Ideologia e genética

Filipe Diniz

Para os fascistas de há um século (face aos actuais, exprimiam-se em geral com mais franqueza), o «outro», de outra «raça», era não só inferior enquanto espécie mas também ideologicamente oposto. Estar-lhe-ia na massa do sangue. Quem leia ideólogos da época depara-se com expressões como «comunismo asiático», «conspiração judaico-bolchevique» (cunhada por Rosenberg), já para não falar do «perigo amarelo» e de outras do mesmo calibre.

Para o racismo, «o outro» não só é radicalmente diferente e oposto como possui, enquanto grupo, características atávicas generalizadas e permanentes.
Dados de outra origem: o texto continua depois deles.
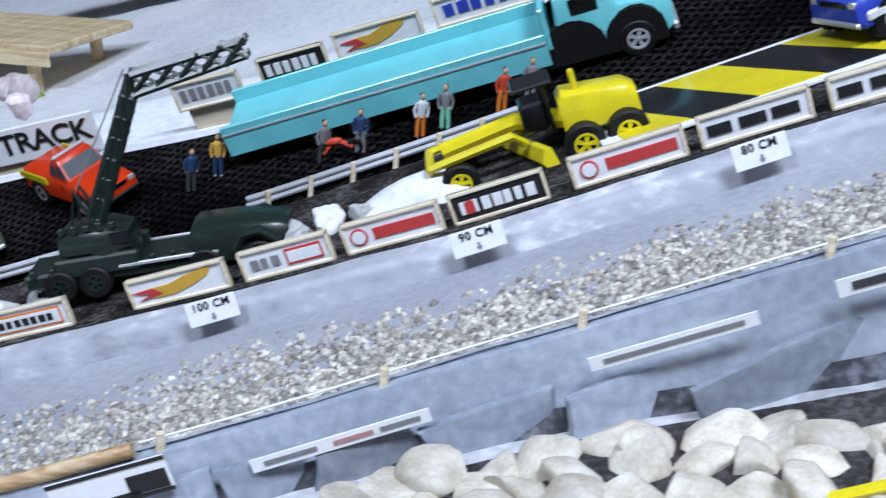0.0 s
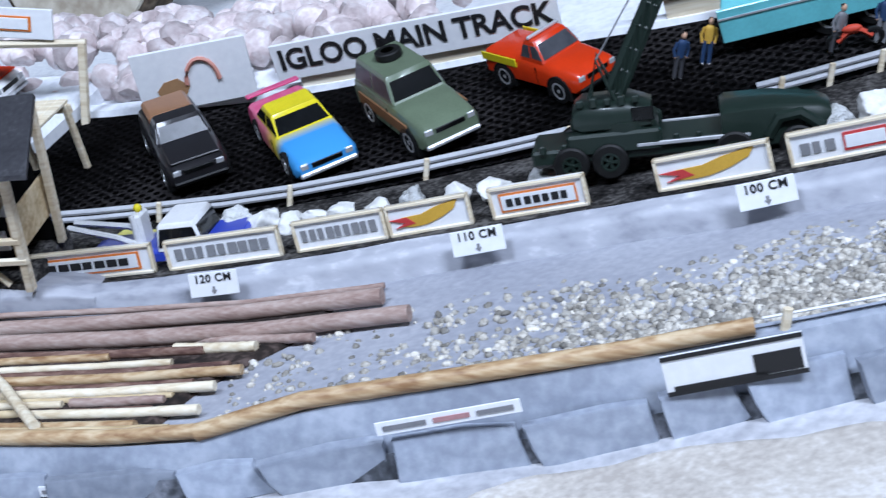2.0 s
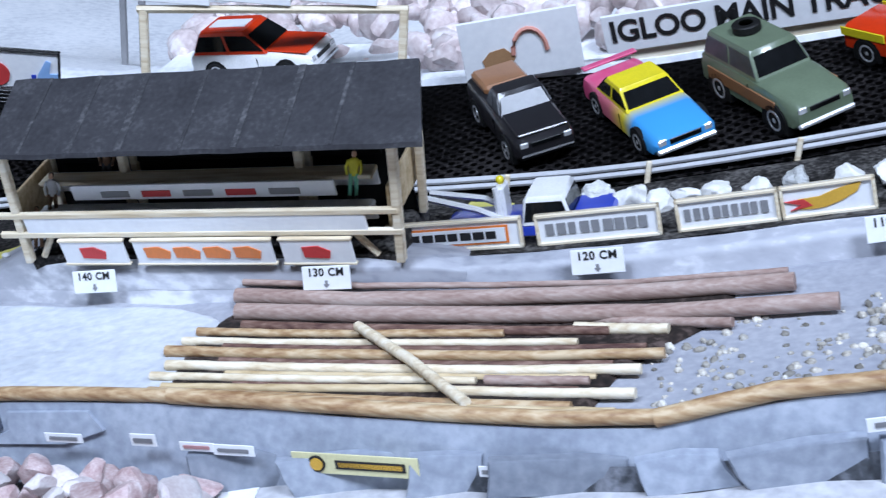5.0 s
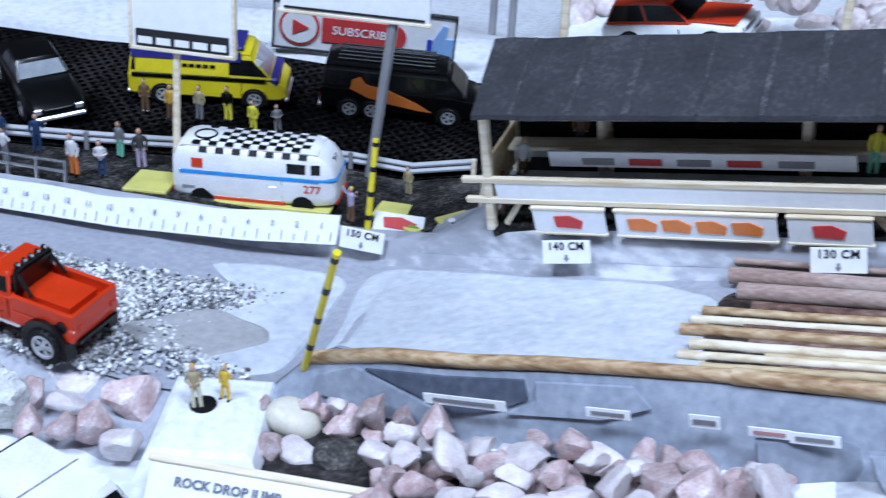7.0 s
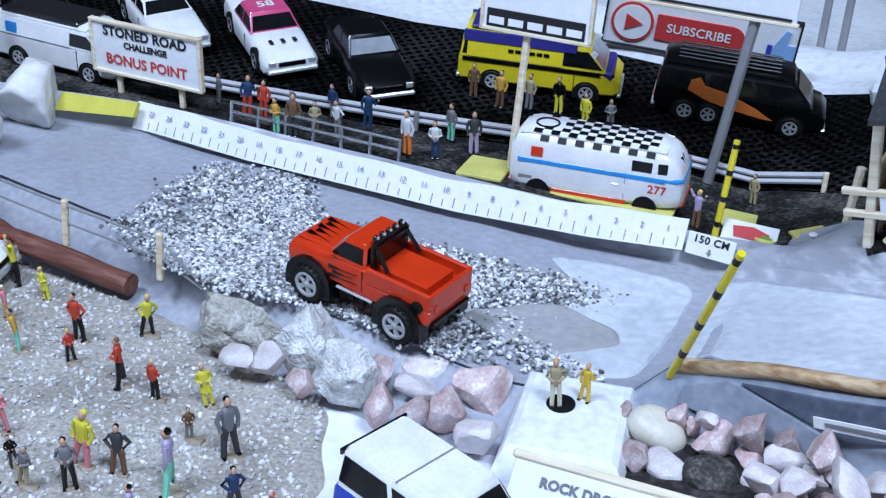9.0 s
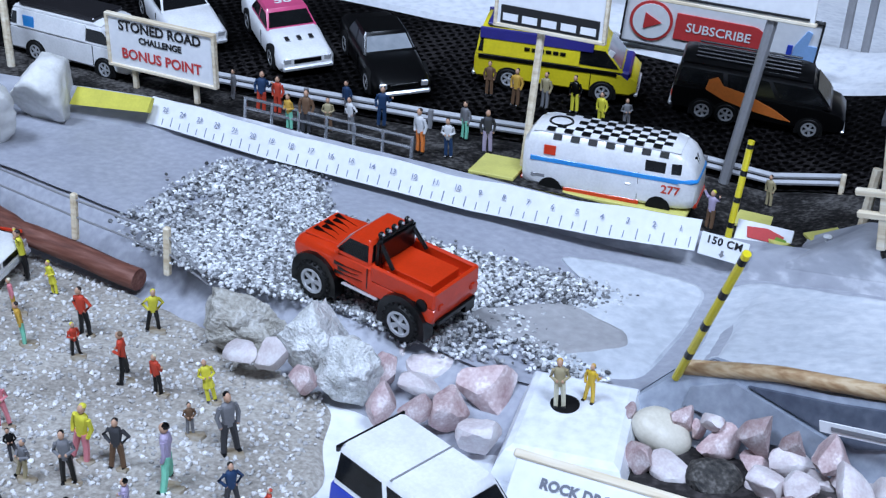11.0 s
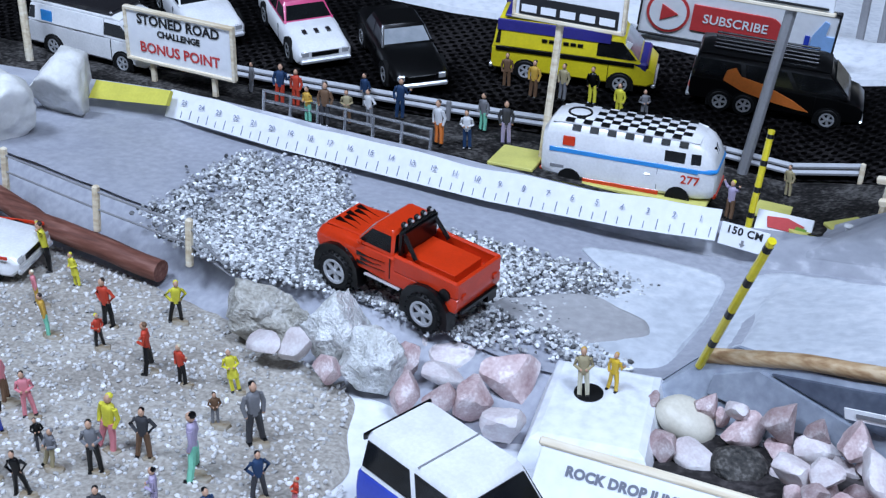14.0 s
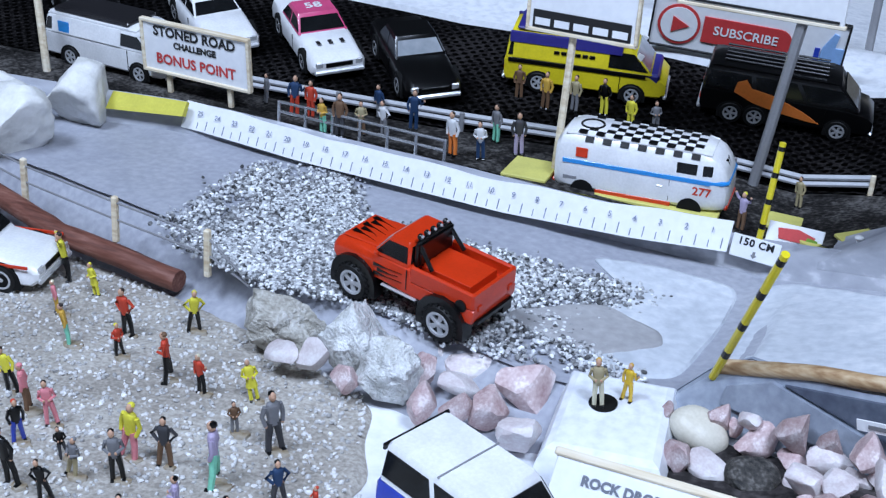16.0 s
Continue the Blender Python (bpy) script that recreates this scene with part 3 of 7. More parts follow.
# white stones behind the advertising boards
for x, y in ((0.268, 0.016), (0.282, 0.011), (0.296, 0.004), (0.306, 0.001), (0.317, 0.000), (0.328, -0.003), (0.342, -0.004), (0.355, -0.008), (0.372, -0.013), (0.386, -0.017), (0.402, -0.020), (0.53, -0.045), (0.515, -0.04), (0.502, -0.036)):
    r = rnd.uniform(0.0062, 0.0095)
    stone(CRYSTALS + WHITES, x, y - 0.011, shelf_z(x) + r * 0.5, r, "rough white stone behind the advertising boards", "white stones behind boards", rnd=rnd)
# beige river stones below the upper track
for x in np.arange(0.506, 0.80, 0.0142):
    for j in range(5):
        r = rnd.uniform(0.0092, 0.0128)
        stone(BEIGES, x + rnd.uniform(-0.005, 0.005) + (j % 2) * 0.008, front_y(x) - 0.021 - 0.014 * min(1, max(0, (x - 0.57) / 0.08)) - 0.0130 * j, low_z(x) - 0.004 + r * 0.4, r, "rounded beige river stone below the track wall", "river stones", stretch=(1.2, 0.9, 0.85), rnd=rnd)
# dark sheet: paints shade between the stones, and dark slate above them
sheet("stone_bed", [(0.50, -0.214), (0.56, -0.219), (0.65, -0.236), (0.8, -0.266), (0.8, -0.33), (0.65, -0.29), (0.55, -0.268), (0.50, -0.262)], stuff("dark_slate_and_gap_shade", [(0.01, 0.009, 0.009), (0.035, 0.032, 0.032), (0.09, 0.085, 0.085)], 0.8, 0, 400, 50, 0.4, 0.001), lambda x, y: low_z(x) + 0.002, "dark sheet for slate above and painted shade between the river stones", 0.0005, 12)
# pink rubble slope far behind the road
slope_rocks = []
for i in range(260):
    x = rnd.uniform(0.05, 0.37)
    k = rnd.random()
    y = road_back(x) + 0.016 + 0.11 * k
    r = rnd.uniform(0.0075, 0.013)
    slope_rocks.append((x, y, road_z(x, y) + r * 0.4 + 0.024 * k, r))


rub = Shape()
RUBBLE = stuff("pale_pink_rubble", [(0.48, 0.39, 0.385), (0.62, 0.53, 0.52), (0.76, 0.71, 0.71)], 0.7, 0, 300, 60, 0.25, 0.0005, per="island", spread=(0.75, 1.25))
for x, y, z, r in slope_rocks:
    src = LOWROCKS[rnd.randrange(len(LOWROCKS))]
    m = Matrix.LocRotScale((x, y, z), Euler((rnd.uniform(-0.6, 0.6), rnd.uniform(-0.6, 0.6), rnd.uniform(0, 6.28))), Vector((r, r, r)))
    rub.add([v.co for v in src.vertices], [tuple(p.vertices) for p in src.polygons], 0, m)
tagged(part("rubble", rub, RUBBLE, smooth=32), "slope of pale pink-grey stones behind the road", "rubble", "", "stuff")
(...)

O «grupo outro» seria sempre homogéneo e uma contraposição radical: de «espécie», ideológica, religiosa, moral.

Hoje assiste-se ao mesmo, mas igualmente invertendo os termos. Por exemplo nas várias tentativas de negar a natureza nazi-fascista do regime instalado em Kiev com o argumento de que Zelensky «é judeu», e portanto não pode ser nazi. Como se a etnia e a genética determinassem uma ideologia. Mesmo rodeado pelos mais fanáticos nazis banderistas, seria geneticamente imune. E argumento semelhante surge em tentativas de dar cobertura ao genocídio sionista em Gaza.

Não vale a pena insistirem. Primeiro, porque nenhuma ideologia (e muito menos uma autoridade moral) poderia ser geneticamente impressa. Depois porque o que acontece são circunstâncias históricas e relações de dominação que convertem alguns perseguidos de ontem em genocidas de hoje. Que convertem gente antes racialmente discriminada em racistas capazes de ver «animais humanos» em homens, mulheres e crianças seus semelhantes.

O que é sinistro em muita da formulação ideológica dominante no bloco EUA/NATO/UE não é tanto a irracionalidade da argumentação. É que tomem essa argumentação como credível. Porque qualquer um entende: quem age como fascista e genocida é isso mesmo, seja qual for a sua etnia.